I love to run fast.  I love to run far.  I love the days when I can feel every ache in my legs and the days when the motions are effortless.  I love to train and log the miles, but in previous years, I did not look forward to racing.  This season, I have had some of the worst races of my life.  Part of the process was overcoming the mental aspect of being injured for an extended period of time.  I also had to get back into shape-  running fast shape.  Then, I also had to learn how to race and transfer all of the daily work to the race course.  That was the most difficult part for me.  It sounds simple, but I had never really been coached on racing.  It took some time and persistent coaching, but in the end, I discovered how I need to race in order to be successful.

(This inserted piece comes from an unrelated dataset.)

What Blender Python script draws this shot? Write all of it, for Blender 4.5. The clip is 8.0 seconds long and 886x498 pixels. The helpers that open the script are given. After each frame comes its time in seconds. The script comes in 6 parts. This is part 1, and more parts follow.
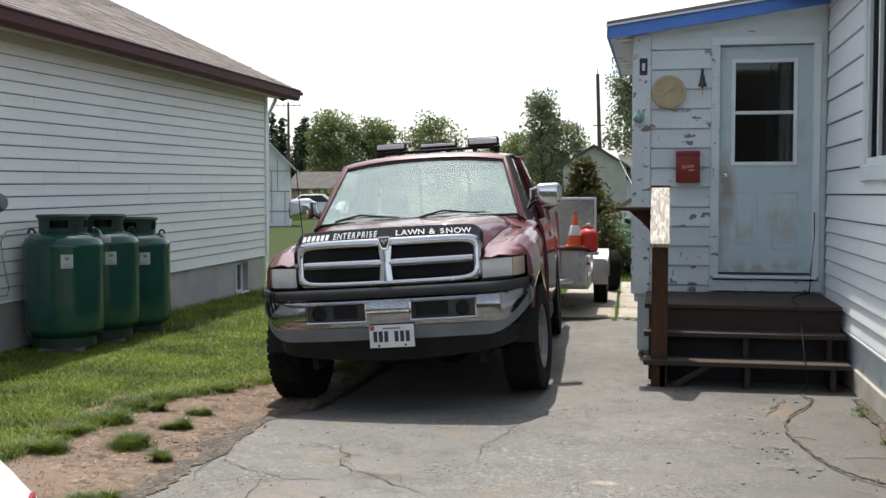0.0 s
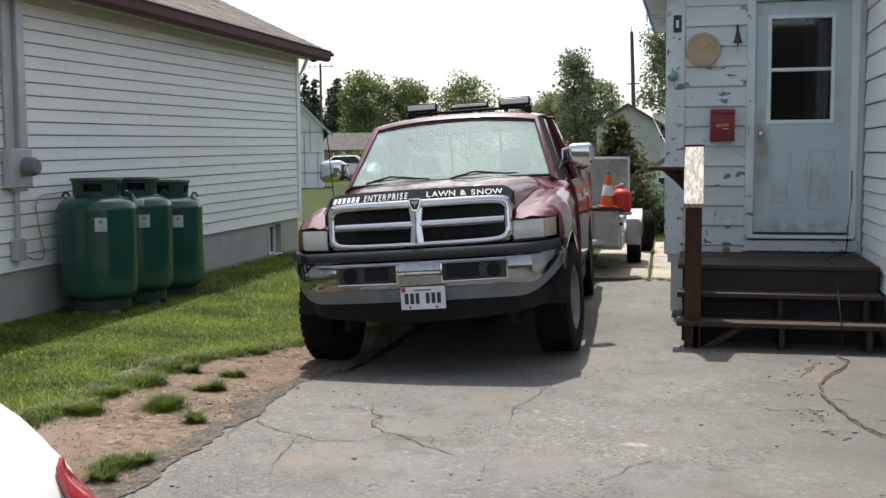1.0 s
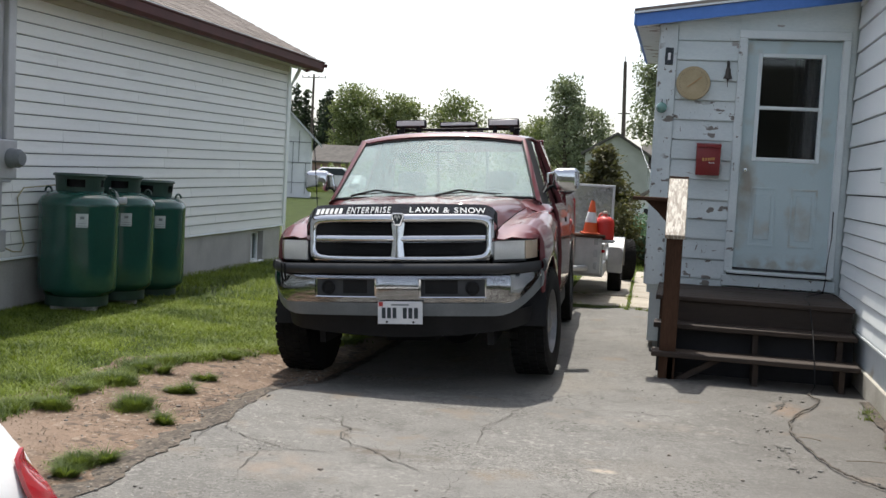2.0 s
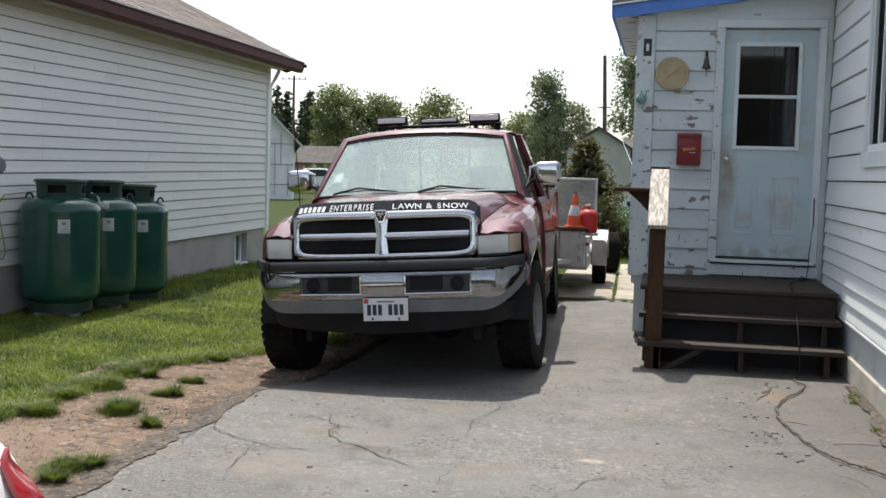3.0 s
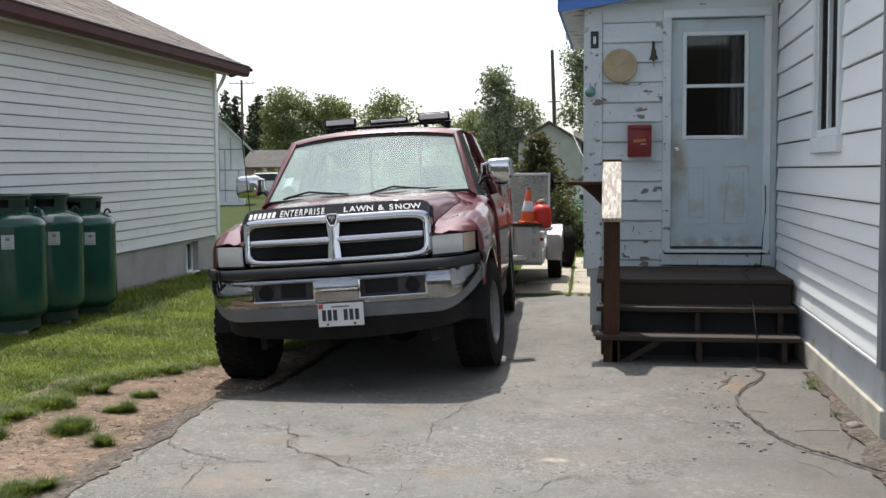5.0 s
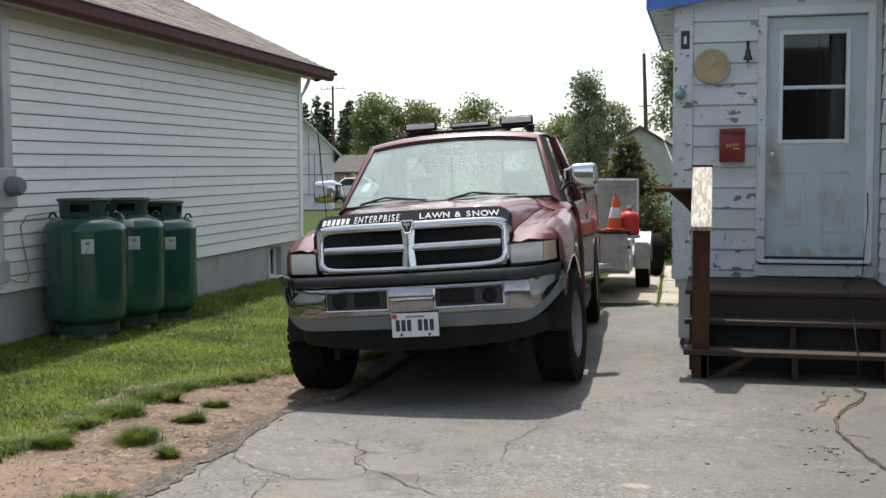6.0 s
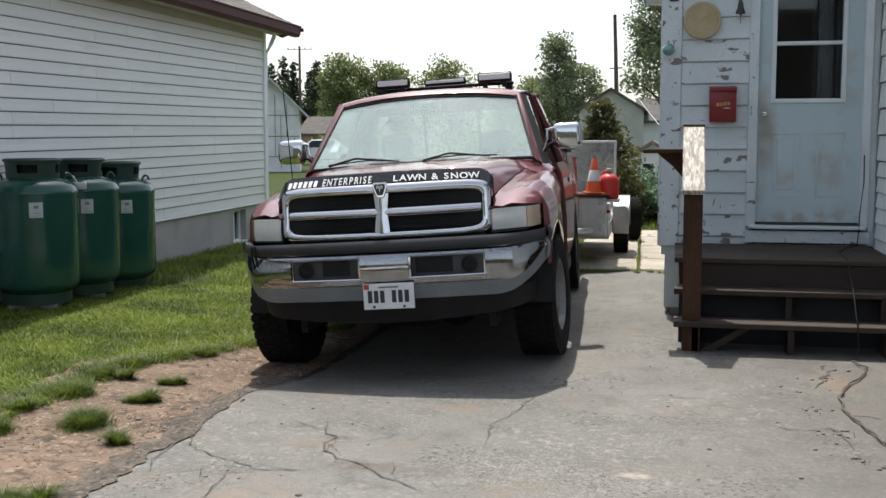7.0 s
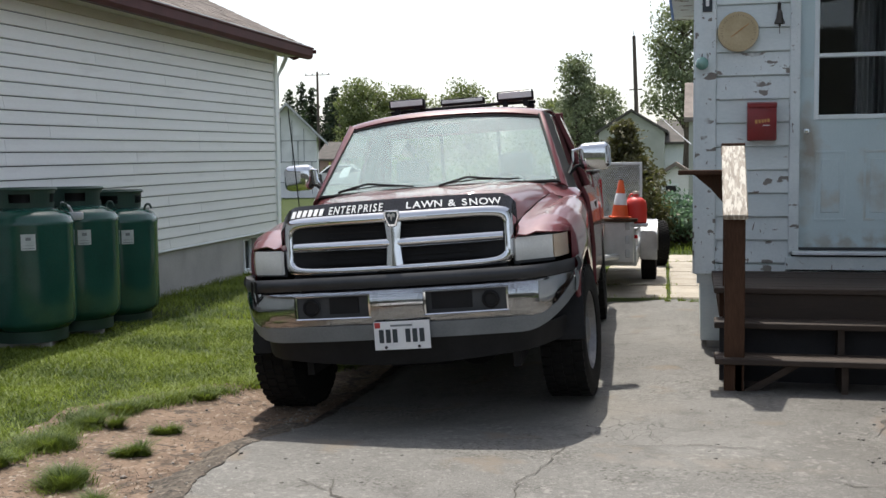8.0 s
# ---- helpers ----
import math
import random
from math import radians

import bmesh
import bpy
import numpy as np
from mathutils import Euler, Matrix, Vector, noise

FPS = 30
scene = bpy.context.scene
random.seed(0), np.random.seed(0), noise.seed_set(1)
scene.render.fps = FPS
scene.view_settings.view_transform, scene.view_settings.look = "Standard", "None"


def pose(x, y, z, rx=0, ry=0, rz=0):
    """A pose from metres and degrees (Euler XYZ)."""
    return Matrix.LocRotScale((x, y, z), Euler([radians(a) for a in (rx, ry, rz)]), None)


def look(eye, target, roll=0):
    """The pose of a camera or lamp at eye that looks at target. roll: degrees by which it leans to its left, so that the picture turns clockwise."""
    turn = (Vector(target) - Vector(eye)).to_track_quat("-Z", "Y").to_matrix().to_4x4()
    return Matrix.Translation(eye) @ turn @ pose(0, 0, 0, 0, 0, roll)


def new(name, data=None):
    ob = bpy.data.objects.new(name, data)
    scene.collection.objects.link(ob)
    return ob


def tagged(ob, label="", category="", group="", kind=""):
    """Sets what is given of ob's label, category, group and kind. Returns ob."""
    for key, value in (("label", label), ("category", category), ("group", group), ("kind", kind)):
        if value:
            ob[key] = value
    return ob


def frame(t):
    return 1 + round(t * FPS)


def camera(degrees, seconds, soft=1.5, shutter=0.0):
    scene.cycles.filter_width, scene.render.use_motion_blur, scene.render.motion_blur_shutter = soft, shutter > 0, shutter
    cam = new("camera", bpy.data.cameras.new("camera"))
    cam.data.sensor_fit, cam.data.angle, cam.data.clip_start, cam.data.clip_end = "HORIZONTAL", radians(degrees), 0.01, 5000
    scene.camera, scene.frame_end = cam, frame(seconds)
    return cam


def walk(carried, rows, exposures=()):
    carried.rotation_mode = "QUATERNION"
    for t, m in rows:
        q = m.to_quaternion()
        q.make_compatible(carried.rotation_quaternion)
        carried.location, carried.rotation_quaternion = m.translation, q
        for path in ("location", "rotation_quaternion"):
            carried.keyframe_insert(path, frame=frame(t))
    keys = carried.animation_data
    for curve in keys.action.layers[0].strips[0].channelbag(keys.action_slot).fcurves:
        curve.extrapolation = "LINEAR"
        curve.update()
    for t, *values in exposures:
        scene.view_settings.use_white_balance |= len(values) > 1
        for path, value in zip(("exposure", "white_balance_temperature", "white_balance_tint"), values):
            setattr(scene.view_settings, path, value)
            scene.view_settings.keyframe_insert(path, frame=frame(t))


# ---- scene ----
cam = camera(44.3, 8.0)
PATH = [
    (0, (0.082, 0.135, 1.480), (-0.309, 2.094, 1.379), -0.01),
    (0.5, (0.086, 0.110, 1.479), (-0.422, 2.037, 1.315), 0.56),
    (1, (0.091, 0.169, 1.485), (-0.359, 2.110, 1.312), -0.42),
    (1.5, (0.088, 0.154, 1.491), (-0.387, 2.091, 1.334), 0.47),
    (2, (0.111, 0.166, 1.476), (-0.310, 2.116, 1.337), 3.07),
    (3.5, (0.120, 0.161, 1.454), (-0.251, 2.121, 1.314), 0.74),
    (4, (0.119, 0.185, 1.453), (-0.229, 2.149, 1.316), 0.58),
    (4.5, (0.115, 0.187, 1.454), (-0.221, 2.154, 1.309), 0.06),
    (4.7, (0.114, 0.201, 1.458), (-0.195, 2.171, 1.316), -0.52),
    (5.8, (0.108, 0.496, 1.468), (-0.291, 2.451, 1.330), 0.42),
    (6, (0.133, 0.556, 1.466), (-0.341, 2.495, 1.334), -0.28),
    (6.5, (0.058, 0.724, 1.449), (-0.495, 2.640, 1.292), -1.54),
    (7, (-0.041, 1.061, 1.444), (-0.456, 3.007, 1.244), -0.07),
    (7.5, (-0.034, 1.360, 1.446), (-0.462, 3.306, 1.270), -1.10),
    (8, (-0.159, 1.654, 1.437), (-0.610, 3.596, 1.281), -0.70),
]
walk(cam, [(t, look(eye, target, roll)) for t, eye, target, roll in PATH])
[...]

In the last meet of the season, I finally was successful.  It was a beautiful, cool morning.  The course was perfect for my hip (fast compact gravel and dirt- not Florida sand), and the trails wandered through a wooded park and past a lake.  The morning was beautiful and I was determined to have no regrets.  When I crossed the line, I had run my first true cross country PR in four years in the 6k.  In the race, I ran the fastest cross country 5k that I have run since high school.  I felt like a runner. I felt like I was racing.  I felt like myself.

The best news is that I am not done with collegiate racing because the cross country season has ended.  For the first time in my school's history, the team is training for a track season.  I cannot wait. I'm ready to race, truly race.  No regrets.